## INFORMATION SHOWN
§

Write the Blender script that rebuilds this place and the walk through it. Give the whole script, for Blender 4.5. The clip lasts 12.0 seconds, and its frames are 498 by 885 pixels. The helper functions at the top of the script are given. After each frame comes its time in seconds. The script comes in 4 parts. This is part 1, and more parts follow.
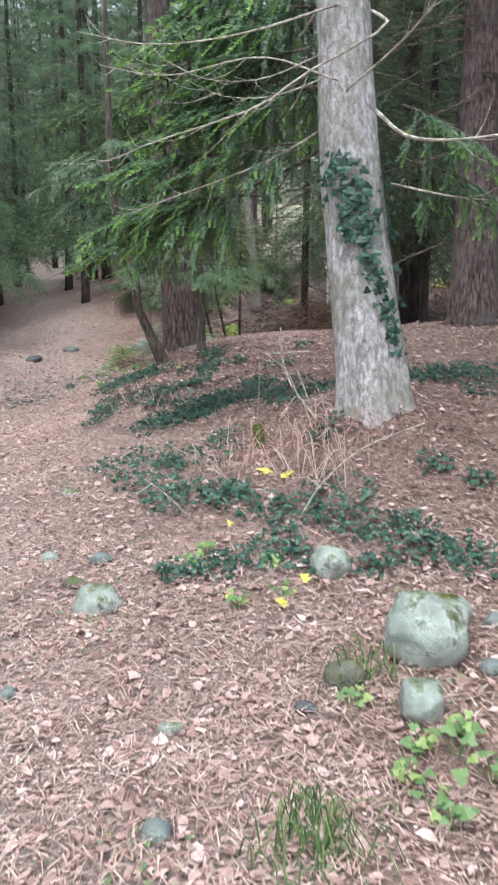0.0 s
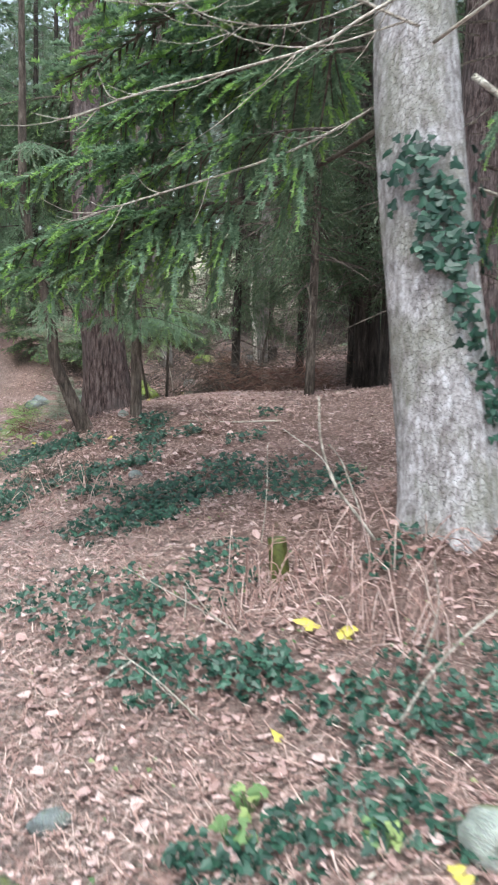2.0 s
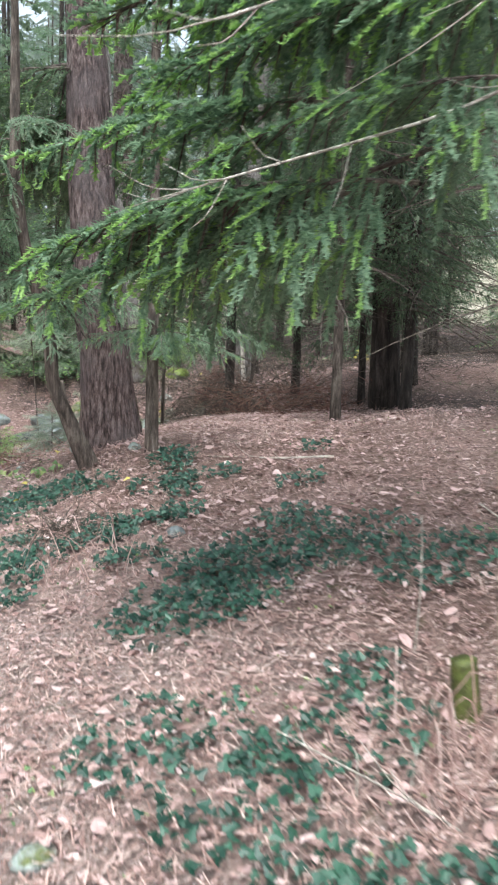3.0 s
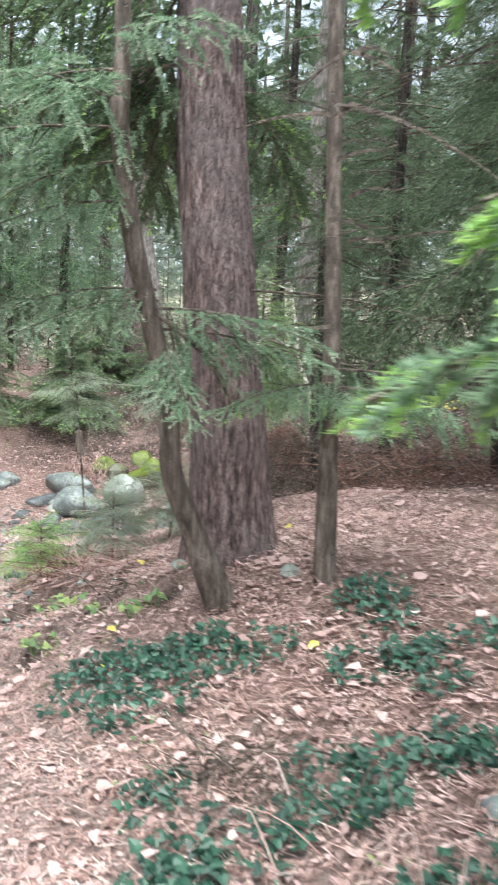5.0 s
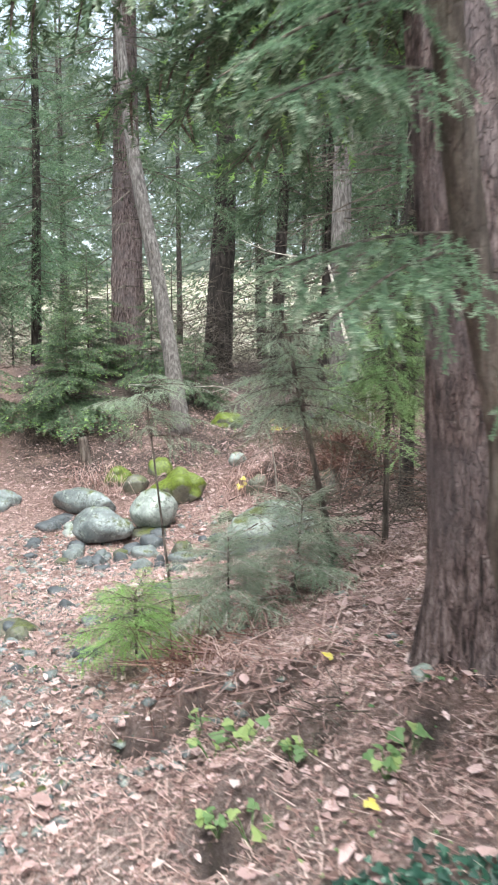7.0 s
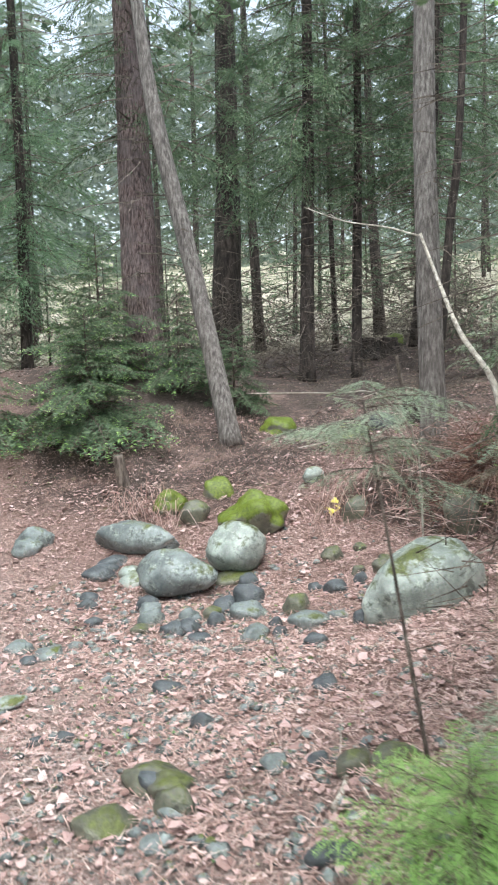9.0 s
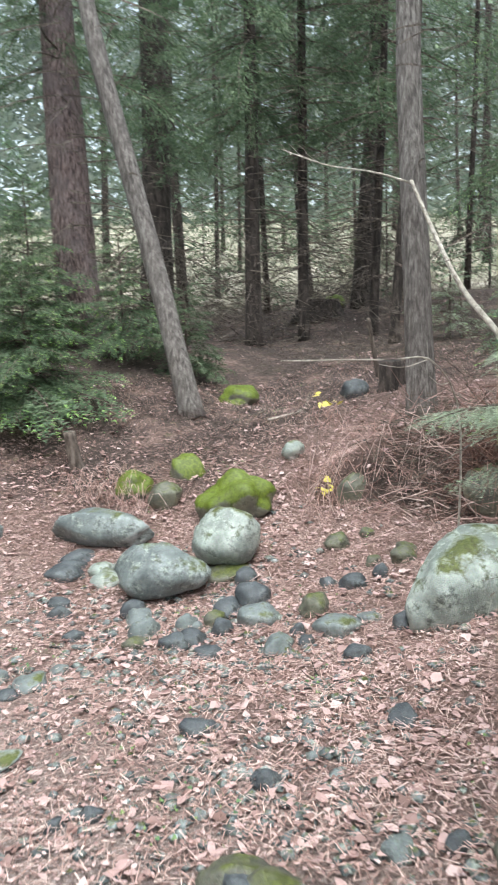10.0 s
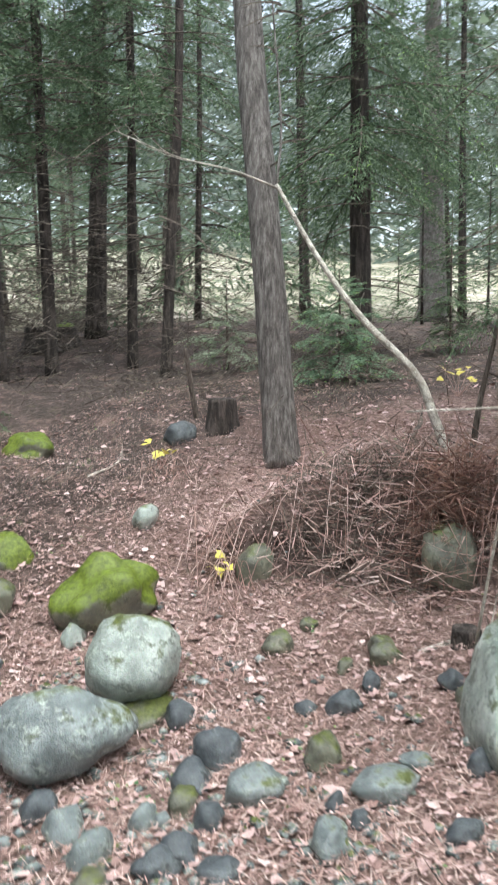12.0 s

§

## REQUEST
Return each line from the material above exactly, but not the pictures.

## REPLY
Write the Blender script that rebuilds this place and the walk through it. Give the whole script, for Blender 4.5. The clip lasts 12.0 seconds, and its frames are 498 by 885 pixels. The helper functions at the top of the script are given. After each frame comes its time in seconds. The script comes in 4 parts. This is part 1, and more parts follow.
0.0 s
2.0 s
3.0 s
5.0 s
7.0 s
9.0 s
10.0 s
12.0 s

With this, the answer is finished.